CHAPTER THIRTEEN
A MOVEABLE FEAST—
MANIFESTO—
A Moveable Feast
‘If you are lucky enough to have lived in Paris as a young man, then wherever you go for the rest of your life, it stays with you, for Paris is a moveable feast.’
— Ernest Hemingway
Places change, places stay the same. This month we invite you to tap into the stalwart spirit. To immerse yourself in the spirit of the places that call your name.
Chapter Thirteen—A Moveable Feast—is an open letter to the cities. To Paris, New York, London, Milan, and beyond. It has been curated as an open letter to the creative hubs that foster entire communities of artists, writers, and visionaries.

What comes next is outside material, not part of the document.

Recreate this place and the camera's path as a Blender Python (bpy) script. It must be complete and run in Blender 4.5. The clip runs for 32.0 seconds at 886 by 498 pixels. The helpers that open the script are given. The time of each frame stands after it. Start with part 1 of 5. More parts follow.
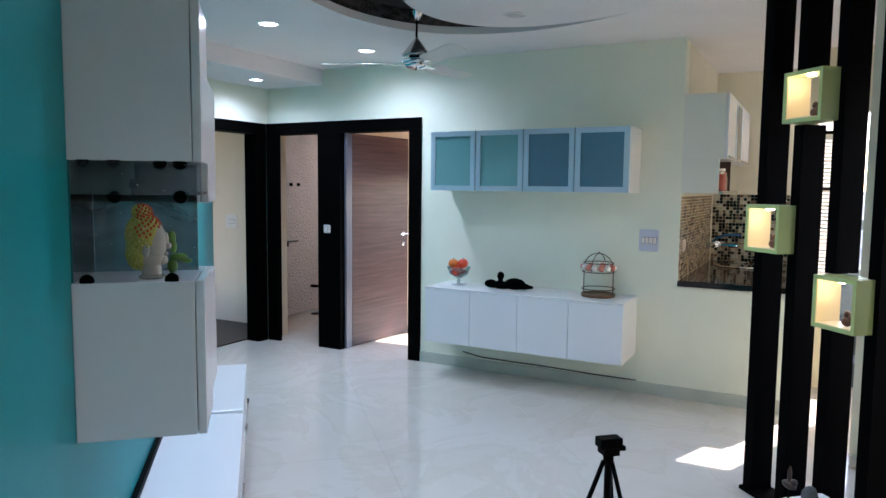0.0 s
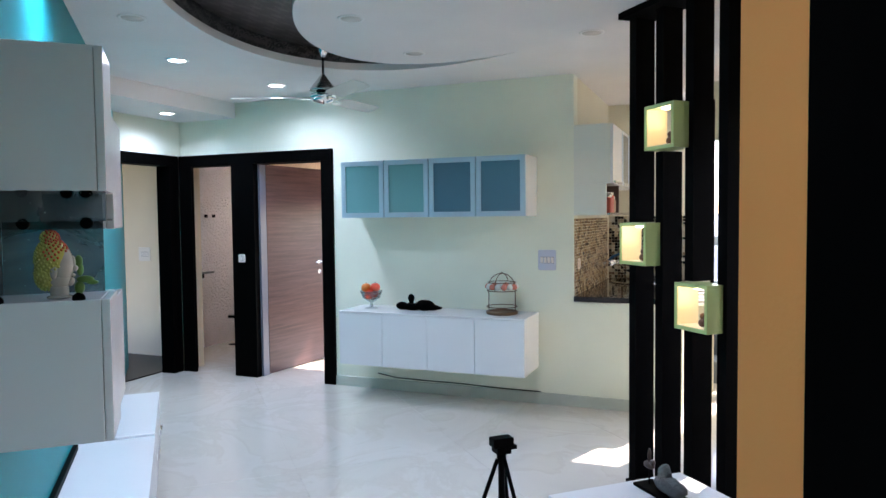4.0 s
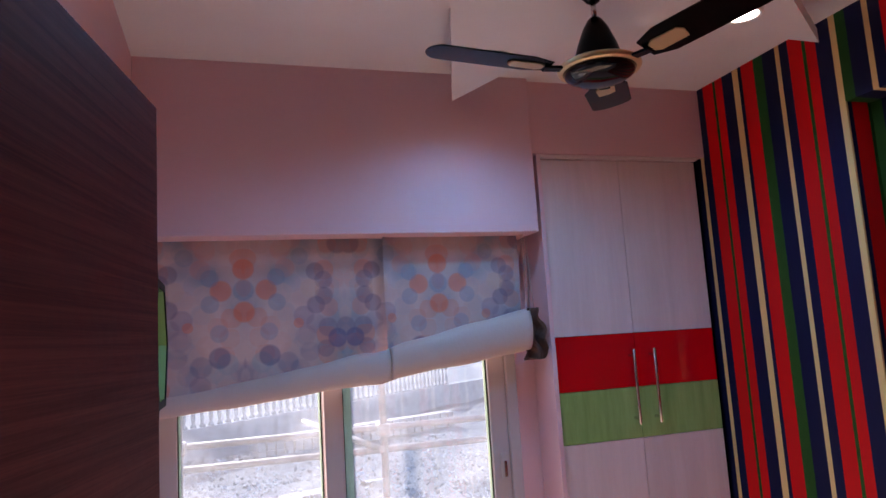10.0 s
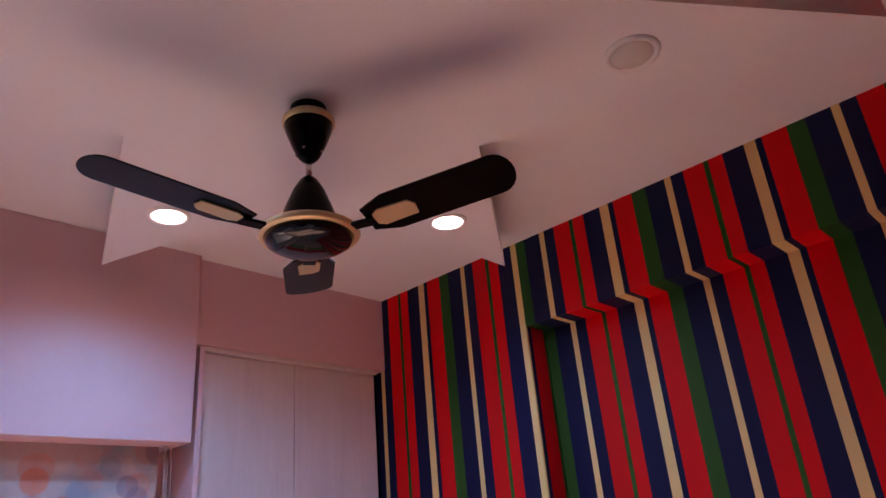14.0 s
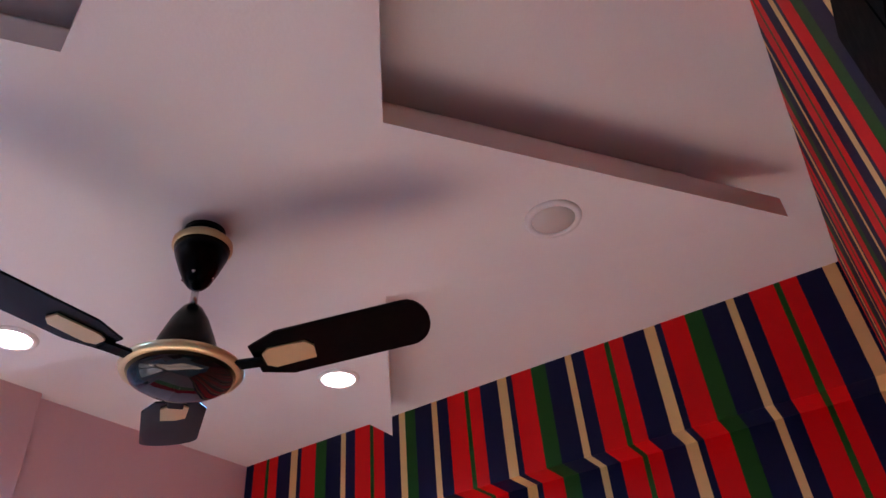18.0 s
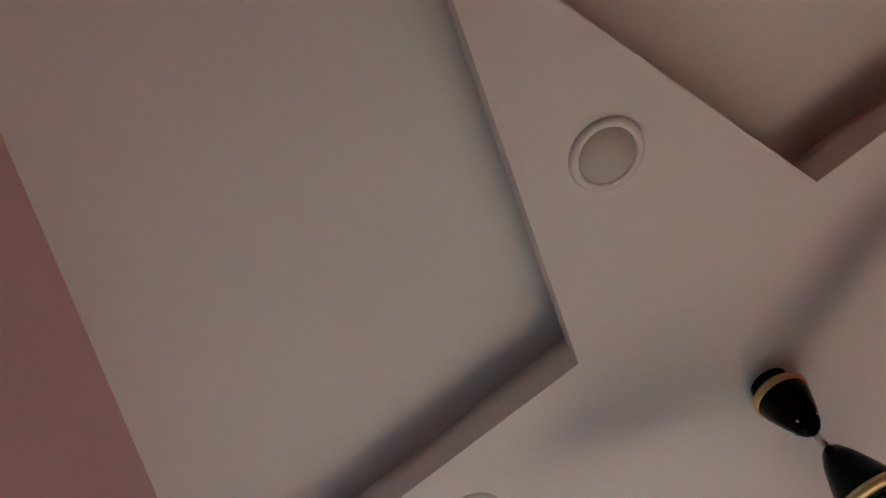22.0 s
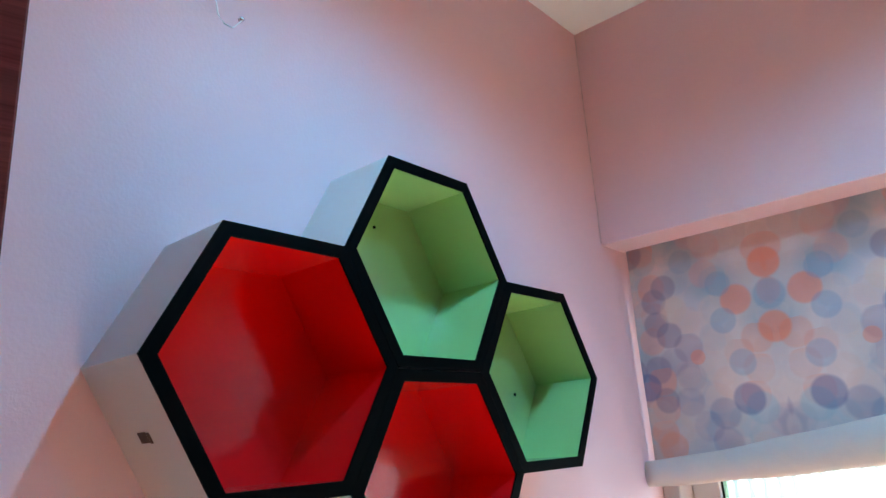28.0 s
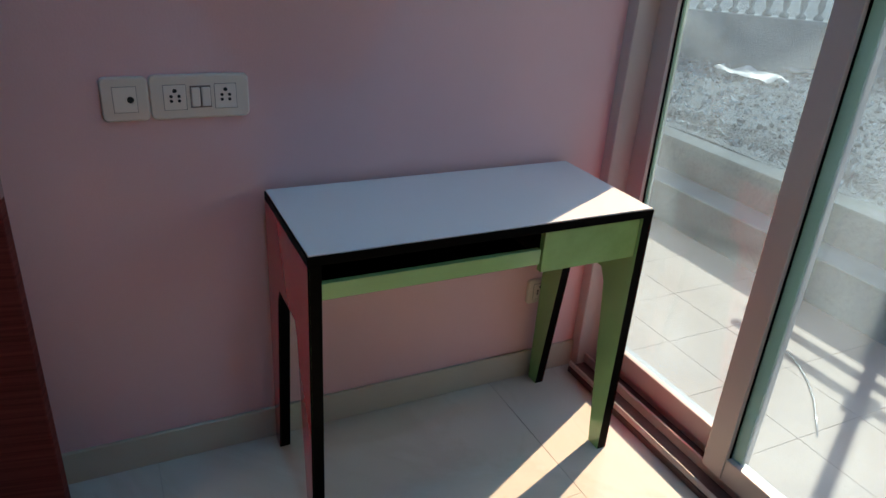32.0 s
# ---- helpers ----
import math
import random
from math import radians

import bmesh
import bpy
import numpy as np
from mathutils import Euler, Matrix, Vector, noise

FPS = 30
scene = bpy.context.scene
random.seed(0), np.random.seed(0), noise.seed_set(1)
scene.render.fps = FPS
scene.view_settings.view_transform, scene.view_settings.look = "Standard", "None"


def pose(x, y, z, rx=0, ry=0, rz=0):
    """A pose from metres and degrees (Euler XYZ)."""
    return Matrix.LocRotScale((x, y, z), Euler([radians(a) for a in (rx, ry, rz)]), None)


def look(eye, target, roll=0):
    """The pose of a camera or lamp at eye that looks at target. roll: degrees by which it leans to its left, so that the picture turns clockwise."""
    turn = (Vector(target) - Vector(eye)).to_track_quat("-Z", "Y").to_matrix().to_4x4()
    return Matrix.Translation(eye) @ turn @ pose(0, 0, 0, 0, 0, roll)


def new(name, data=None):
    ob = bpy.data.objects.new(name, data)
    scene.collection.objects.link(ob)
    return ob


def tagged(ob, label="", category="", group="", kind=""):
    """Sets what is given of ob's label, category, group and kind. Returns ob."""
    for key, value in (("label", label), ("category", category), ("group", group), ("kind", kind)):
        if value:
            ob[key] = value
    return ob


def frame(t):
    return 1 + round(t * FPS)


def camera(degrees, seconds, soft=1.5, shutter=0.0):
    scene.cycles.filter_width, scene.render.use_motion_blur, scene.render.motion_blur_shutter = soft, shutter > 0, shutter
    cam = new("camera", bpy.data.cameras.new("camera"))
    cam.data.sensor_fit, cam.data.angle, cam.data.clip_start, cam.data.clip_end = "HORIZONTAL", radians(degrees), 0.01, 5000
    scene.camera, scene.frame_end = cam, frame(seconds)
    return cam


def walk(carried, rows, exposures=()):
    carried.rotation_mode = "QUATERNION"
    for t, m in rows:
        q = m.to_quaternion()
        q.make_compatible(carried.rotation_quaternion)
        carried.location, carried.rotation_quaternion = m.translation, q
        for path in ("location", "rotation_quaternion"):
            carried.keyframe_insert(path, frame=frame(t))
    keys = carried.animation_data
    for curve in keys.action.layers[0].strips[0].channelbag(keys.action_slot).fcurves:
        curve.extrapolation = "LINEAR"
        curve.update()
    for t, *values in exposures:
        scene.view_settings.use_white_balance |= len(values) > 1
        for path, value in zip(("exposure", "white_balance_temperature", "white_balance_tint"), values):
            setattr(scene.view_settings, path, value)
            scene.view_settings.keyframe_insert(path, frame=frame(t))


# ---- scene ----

# seconds, eye (x, y, z), heading, tilt and lean in degrees
PATH = (
    (0.0, 0.112, -0.850, 1.508, 165.19, -5.09, 0.59),
    (0.5, 0.107, -0.861, 1.526, 164.96, -1.98, -0.06),
    (1.0, 0.073, -0.842, 1.543, 166.31, 1.63, -1.05),
    (1.5, 0.065, -0.832, 1.532, 167.07, 0.17, -0.58),
    (2.0, 0.115, -0.868, 1.522, 166.69, -2.08, -0.87),
    (2.5, 0.194, -0.860, 1.511, 168.54, -1.91, 0.21),
    (4.5, 0.456, -0.793, 1.480, 151.89, -2.17, -0.74),
    (5.0, 0.505, -0.775, 1.499, 142.81, -0.93, -1.02),
    (5.5, 0.534, -0.726, 1.566, 133.76, 0.16, -1.99),
    (6.0, 0.565, -0.680, 1.613, 127.91, 1.57, -1.64),
    (6.5, 0.483, -0.622, 1.639, 118.84, 3.84, -1.74),
    (7.0, 0.438, -0.588, 1.661, 109.17, 5.28, -2.46),
    (7.5, 0.415, -0.556, 1.662, 102.92, 5.97, -1.43),
    (8.0, 0.402, -0.542, 1.665, 99.24, 6.84, -1.09),
    (8.5, 0.384, -0.506, 1.675, 95.11, 6.45, -3.04),
    (9.0, 0.388, -0.449, 1.687, 92.86, 7.37, -1.11),
    (9.5, 0.345, -0.393, 1.691, 82.37, 8.31, -4.22),
    (10.0, 0.299, -0.386, 1.681, 72.56, 7.50, -3.58),
    (10.5, 0.289, -0.378, 1.710, 66.87, 7.50, -1.11),
    (11.0, 0.289, -0.383, 1.712, 62.53, 8.28, -1.38),
    (11.5, 0.287, -0.370, 1.700, 59.42, 8.34, -1.87),
    (12.0, 0.294, -0.325, 1.707, 59.29, 8.25, -2.80),
    (12.5, 0.352, -0.232, 1.711, 64.58, 14.09, -3.25),
    (13.0, 0.414, -0.135, 1.718, 61.56, 17.77, -4.71),
    (13.5, 0.427, -0.033, 1.720, 50.80, 21.51, -6.53),
    (14.0, 0.432, -0.006, 1.722, 42.72, 23.21, -5.04),
    (14.5, 0.420, -0.008, 1.679, 36.07, 25.47, -3.08),
    (15.0, 0.453, 0.048, 1.698, 30.69, 25.61, -1.08),
    (15.5, 0.490, 0.072, 1.706, 27.99, 25.46, 0.36),
    (17.5, 0.532, 0.117, 1.749, 26.42, 33.14, -2.29),
    (18.0, 0.501, 0.111, 1.746, 30.28, 36.57, -5.17),
    (18.5, 0.512, 0.096, 1.730, 34.11, 42.32, -6.75),
    (19.0, 0.501, 0.085, 1.759, 40.06, 43.95, -8.40),
    (19.5, 0.495, 0.086, 1.754, 44.45, 47.43, -10.70),
    (20.0, 0.464, 0.079, 1.782, 48.52, 47.31, -14.82),
    (20.5, 0.470, 0.079, 1.762, 54.90, 50.07, -17.36),
    (21.0, 0.438, 0.074, 1.774, 58.74, 51.65, -19.67),
    (21.5, 0.421, 0.056, 1.762, 65.94, 53.29, -20.79),
    (22.0, 0.360, 0.033, 1.791, 72.34, 54.64, -24.57),
    (23.0, 0.351, 0.027, 1.788, 100.37, 55.22, -11.68),
    (24.0, 0.349, 0.007, 1.768, 98.63, 40.83, -5.20),
    (25.0, 0.344, 0.033, 1.722, 96.88, 28.84, -2.51),
    (25.5, 0.341, 0.053, 1.691, 95.16, 22.12, -2.32),
    (27.5, 0.622, 0.435, 1.633, 121.14, 17.28, -4.22),
    (28.0, 0.824, 0.480, 1.608, 130.44, 15.75, -3.73),
    (28.5, 0.971, 0.558, 1.609, 139.42, 9.58, -3.32),
    (29.0, 1.130, 0.664, 1.600, 149.17, 7.22, -0.52),
    (29.5, 1.265, 0.668, 1.557, 150.17, 3.05, -0.29),
    (30.0, 1.366, 0.674, 1.516, 151.94, -2.51, 1.37),
    (30.5, 1.440, 0.750, 1.508, 154.10, -9.36, 2.92),
    (31.0, 1.522, 0.817, 1.473, 155.65, -15.03, 3.39),
    (31.5, 1.610, 0.841, 1.435, 152.11, -21.16, 3.95),
    (32.0, 1.659, 0.861, 1.413, 152.94, -25.33, 3.98),
)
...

Exploring the poetry of place and the concept of cities as the original stalwarts, JANE this month enjoys a series of notes from our wider creative community on the notions of heart that make a house a home. Neada Deters, the New York based Filipino-Australian founder of cult beauty brand LESSE shares her Note to Self. And we dip back into the archives with The Places that Still Whisper—creative director Annika Hein’s essay on the significance of sanctuary and honouring the environments that enable art to be born. A special piece that transports us through time and space to places like The Chelsea Hotel, Shakespeare and Company, Gertrude Stein's salons, and Andy Warhol's Factory.
We prompt you to question how some of these places have been built up over time, charged with an original spirit and layered with years upon years of artistic innovation. And encourage you to question where it is that you go to find inspiration? In real life or in your dreams. Through cinema, literature, or music. Wherever it is, this must be the place.
‘There you could always go into the Luxembourg museum and all the paintings were heightened and clearer and more beautiful if you were belly-empty, hollow-hungry,’ Ernest Hemingway writes of Paris. ‘I learned to understand Cezanne much better and to see truly how he made landscapes when I was hungry. I used to wonder if he were hungry too when he painted… Later I thought Cezanne was probably hungry in a different way.’
This chapter, find the heart’s home. And give yourself permission to rest there for a while.